WORK TO BE COMPLETED >>
Images should be left out, and everything else in the listing reproduced exactly.

3D scene code data
◆ ◆ ◆ ◆ ◆ ◆ ◆

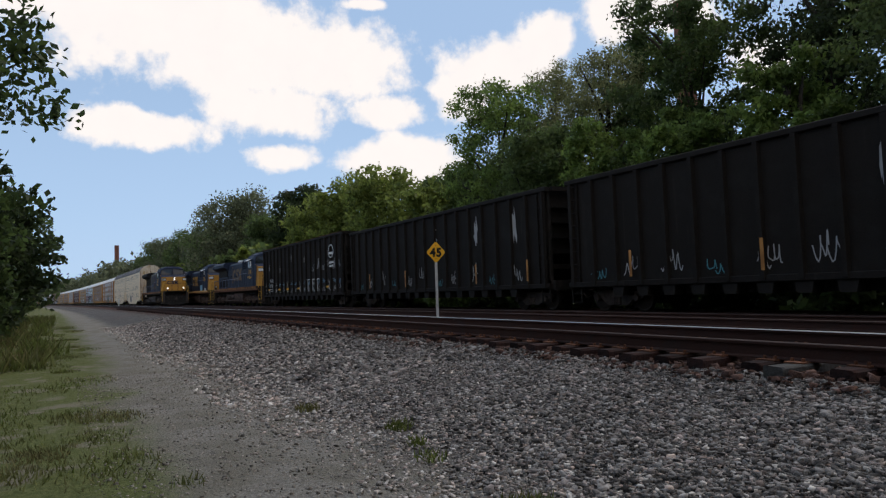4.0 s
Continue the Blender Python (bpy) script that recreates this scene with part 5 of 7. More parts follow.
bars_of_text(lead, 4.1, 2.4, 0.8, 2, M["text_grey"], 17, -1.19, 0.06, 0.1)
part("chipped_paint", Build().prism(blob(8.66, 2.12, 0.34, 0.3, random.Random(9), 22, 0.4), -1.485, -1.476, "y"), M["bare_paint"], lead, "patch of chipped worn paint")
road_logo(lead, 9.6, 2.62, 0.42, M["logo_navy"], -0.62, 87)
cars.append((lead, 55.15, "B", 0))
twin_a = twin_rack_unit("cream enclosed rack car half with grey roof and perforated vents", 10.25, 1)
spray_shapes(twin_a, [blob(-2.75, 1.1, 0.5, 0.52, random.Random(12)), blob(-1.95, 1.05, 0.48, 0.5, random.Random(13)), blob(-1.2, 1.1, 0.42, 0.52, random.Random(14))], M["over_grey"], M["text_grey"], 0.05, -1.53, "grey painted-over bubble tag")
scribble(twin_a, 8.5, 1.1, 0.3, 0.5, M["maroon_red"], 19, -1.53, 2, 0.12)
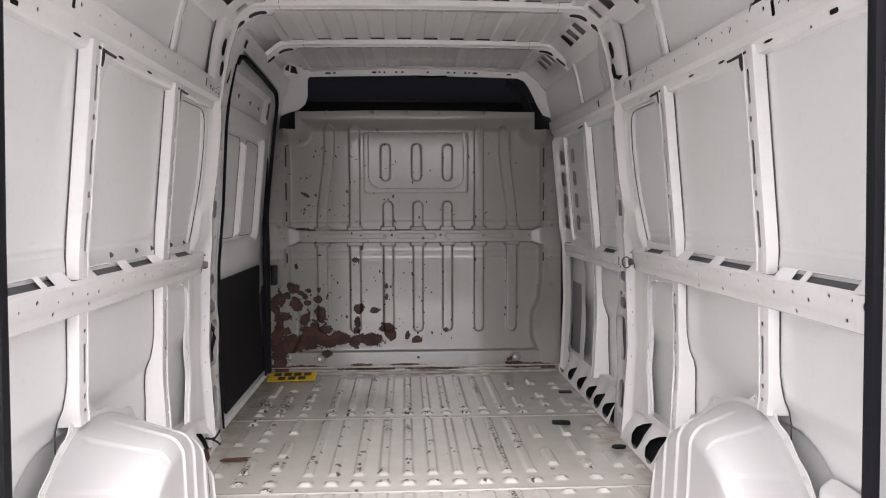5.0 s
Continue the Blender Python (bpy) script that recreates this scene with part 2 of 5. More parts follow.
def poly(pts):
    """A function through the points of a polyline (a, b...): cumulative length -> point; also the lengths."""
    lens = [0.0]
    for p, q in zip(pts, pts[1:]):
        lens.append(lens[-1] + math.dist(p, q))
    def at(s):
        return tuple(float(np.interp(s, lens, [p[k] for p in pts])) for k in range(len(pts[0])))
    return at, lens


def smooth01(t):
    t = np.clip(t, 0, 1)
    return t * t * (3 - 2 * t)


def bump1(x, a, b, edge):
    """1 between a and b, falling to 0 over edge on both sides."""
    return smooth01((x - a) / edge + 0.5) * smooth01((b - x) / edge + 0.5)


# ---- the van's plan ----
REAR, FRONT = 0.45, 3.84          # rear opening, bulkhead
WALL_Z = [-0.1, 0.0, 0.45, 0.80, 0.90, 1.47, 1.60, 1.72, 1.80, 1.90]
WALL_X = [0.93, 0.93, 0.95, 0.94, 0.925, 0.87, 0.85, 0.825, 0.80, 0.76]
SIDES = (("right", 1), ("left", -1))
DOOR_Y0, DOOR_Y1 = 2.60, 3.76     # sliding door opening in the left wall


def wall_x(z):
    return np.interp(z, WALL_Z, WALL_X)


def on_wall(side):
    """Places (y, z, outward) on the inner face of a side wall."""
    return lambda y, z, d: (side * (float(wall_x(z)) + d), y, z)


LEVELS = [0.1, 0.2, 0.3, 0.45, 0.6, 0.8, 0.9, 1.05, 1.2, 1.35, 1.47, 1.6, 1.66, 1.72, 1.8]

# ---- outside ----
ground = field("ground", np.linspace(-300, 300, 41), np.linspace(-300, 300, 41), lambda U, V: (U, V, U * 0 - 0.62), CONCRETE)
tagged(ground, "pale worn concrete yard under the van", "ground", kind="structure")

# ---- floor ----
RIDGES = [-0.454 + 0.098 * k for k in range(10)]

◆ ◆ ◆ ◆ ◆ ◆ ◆

EXERCISE ANSWER >>
4.0 s
Continue the Blender Python (bpy) script that recreates this scene with part 5 of 7. More parts follow.
bars_of_text(lead, 4.1, 2.4, 0.8, 2, M["text_grey"], 17, -1.19, 0.06, 0.1)
part("chipped_paint", Build().prism(blob(8.66, 2.12, 0.34, 0.3, random.Random(9), 22, 0.4), -1.485, -1.476, "y"), M["bare_paint"], lead, "patch of chipped worn paint")
road_logo(lead, 9.6, 2.62, 0.42, M["logo_navy"], -0.62, 87)
cars.append((lead, 55.15, "B", 0))
twin_a = twin_rack_unit("cream enclosed rack car half with grey roof and perforated vents", 10.25, 1)
spray_shapes(twin_a, [blob(-2.75, 1.1, 0.5, 0.52, random.Random(12)), blob(-1.95, 1.05, 0.48, 0.5, random.Random(13)), blob(-1.2, 1.1, 0.42, 0.52, random.Random(14))], M["over_grey"], M["text_grey"], 0.05, -1.53, "grey painted-over bubble tag")
scribble(twin_a, 8.5, 1.1, 0.3, 0.5, M["maroon_red"], 19, -1.53, 2, 0.12)
5.0 s
Continue the Blender Python (bpy) script that recreates this scene with part 2 of 5. More parts follow.
def poly(pts):
    """A function through the points of a polyline (a, b...): cumulative length -> point; also the lengths."""
    lens = [0.0]
    for p, q in zip(pts, pts[1:]):
        lens.append(lens[-1] + math.dist(p, q))
    def at(s):
        return tuple(float(np.interp(s, lens, [p[k] for p in pts])) for k in range(len(pts[0])))
    return at, lens


def smooth01(t):
    t = np.clip(t, 0, 1)
    return t * t * (3 - 2 * t)


def bump1(x, a, b, edge):
    """1 between a and b, falling to 0 over edge on both sides."""
    return smooth01((x - a) / edge + 0.5) * smooth01((b - x) / edge + 0.5)


# ---- the van's plan ----
REAR, FRONT = 0.45, 3.84          # rear opening, bulkhead
WALL_Z = [-0.1, 0.0, 0.45, 0.80, 0.90, 1.47, 1.60, 1.72, 1.80, 1.90]
WALL_X = [0.93, 0.93, 0.95, 0.94, 0.925, 0.87, 0.85, 0.825, 0.80, 0.76]
SIDES = (("right", 1), ("left", -1))
DOOR_Y0, DOOR_Y1 = 2.60, 3.76     # sliding door opening in the left wall


def wall_x(z):
    return np.interp(z, WALL_Z, WALL_X)


def on_wall(side):
    """Places (y, z, outward) on the inner face of a side wall."""
    return lambda y, z, d: (side * (float(wall_x(z)) + d), y, z)


LEVELS = [0.1, 0.2, 0.3, 0.45, 0.6, 0.8, 0.9, 1.05, 1.2, 1.35, 1.47, 1.6, 1.66, 1.72, 1.8]

# ---- outside ----
ground = field("ground", np.linspace(-300, 300, 41), np.linspace(-300, 300, 41), lambda U, V: (U, V, U * 0 - 0.62), CONCRETE)
tagged(ground, "pale worn concrete yard under the van", "ground", kind="structure")

# ---- floor ----
RIDGES = [-0.454 + 0.098 * k for k in range(10)]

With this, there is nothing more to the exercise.